On the whole, though, more agreement than contention was in evidence under the yellow lights of the gym at the Hastings Academy, and audience members, holding their applause at the urging of Marion Fleming, a moderator provided by the Central Nassau League of Women Voters, was given a lot to think about.
Although it will be held this May, the current school board election appears to be more about the years 2014 through 2016 than about 2013. The primary disagreement is about the school district’s so-called “7, 6, 6, 6 plan,” a budgetary strategy that proposes that this year’s request for a 7 percent tax increase, followed by increases of 6 percent over the following three years, will produce a lasting truce between the school district and the three-headed budget beast of rising retirement and health care costs compounded by shrinking state aid. Press and Rebore both said they have doubts about the feasibility of the plan, while Clark and Taylor both feel it’s the best choice among several distasteful options.

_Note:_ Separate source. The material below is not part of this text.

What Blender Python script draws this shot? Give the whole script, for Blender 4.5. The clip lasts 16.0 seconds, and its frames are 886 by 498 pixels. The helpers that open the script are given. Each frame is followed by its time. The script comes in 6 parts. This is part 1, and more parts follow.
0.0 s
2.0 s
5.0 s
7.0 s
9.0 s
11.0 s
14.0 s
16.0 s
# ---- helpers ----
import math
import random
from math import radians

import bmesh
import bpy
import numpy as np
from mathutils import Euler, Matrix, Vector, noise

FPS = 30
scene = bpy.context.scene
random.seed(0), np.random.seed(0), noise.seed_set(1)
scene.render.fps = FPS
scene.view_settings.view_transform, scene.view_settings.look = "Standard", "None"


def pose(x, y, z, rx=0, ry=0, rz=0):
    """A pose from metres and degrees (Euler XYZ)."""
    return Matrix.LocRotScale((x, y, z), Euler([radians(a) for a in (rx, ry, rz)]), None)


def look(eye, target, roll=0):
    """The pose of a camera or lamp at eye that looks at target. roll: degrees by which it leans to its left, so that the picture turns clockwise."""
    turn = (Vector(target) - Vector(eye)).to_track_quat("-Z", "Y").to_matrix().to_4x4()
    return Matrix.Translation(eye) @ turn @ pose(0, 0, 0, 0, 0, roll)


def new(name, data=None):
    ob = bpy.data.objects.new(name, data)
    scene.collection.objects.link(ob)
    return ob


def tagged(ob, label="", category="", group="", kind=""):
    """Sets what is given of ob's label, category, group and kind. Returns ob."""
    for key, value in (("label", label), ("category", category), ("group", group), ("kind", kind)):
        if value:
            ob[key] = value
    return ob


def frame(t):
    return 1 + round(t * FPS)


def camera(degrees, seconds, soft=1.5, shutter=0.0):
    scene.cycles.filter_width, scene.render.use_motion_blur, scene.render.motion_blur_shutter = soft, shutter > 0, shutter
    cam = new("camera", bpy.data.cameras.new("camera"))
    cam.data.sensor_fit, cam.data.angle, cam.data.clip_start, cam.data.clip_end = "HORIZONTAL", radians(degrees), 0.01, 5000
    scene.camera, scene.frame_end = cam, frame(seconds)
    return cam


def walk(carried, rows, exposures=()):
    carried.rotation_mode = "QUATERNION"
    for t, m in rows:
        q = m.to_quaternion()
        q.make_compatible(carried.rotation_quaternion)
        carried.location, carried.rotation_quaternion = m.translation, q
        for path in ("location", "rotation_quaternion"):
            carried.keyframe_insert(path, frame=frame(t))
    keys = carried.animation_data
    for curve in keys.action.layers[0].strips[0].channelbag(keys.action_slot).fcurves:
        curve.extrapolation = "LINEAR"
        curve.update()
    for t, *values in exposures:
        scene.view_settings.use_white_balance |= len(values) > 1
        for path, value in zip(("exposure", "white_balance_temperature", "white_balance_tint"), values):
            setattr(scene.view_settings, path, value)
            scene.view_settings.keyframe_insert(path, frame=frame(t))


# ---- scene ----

Here are the candidates’ answers to an audience question about the idea:
Question: Do you support the four-year 7, 6, 6, 6 plan?
Taylor: Supports the plan “100 percent.” She feels it’s the “best, most responsible way to handle the budget.” She mentioned that as a taxpayer herself, she expects to have trouble paying the extra money, but says that although she is sensitive to these problems, she feels that the tax increases are about more than education. “This affects home values too. Even for people who don’t have kids in the schools,” Taylor said.
Clark: Supports the plan. “I understand it’s expensive,” she said. “I work full-time, so do my husband [and] my kids, and we are barely making it. But Baldwin is the second-lowest-spending district; we’re already very lean. This is the best way to handle it.”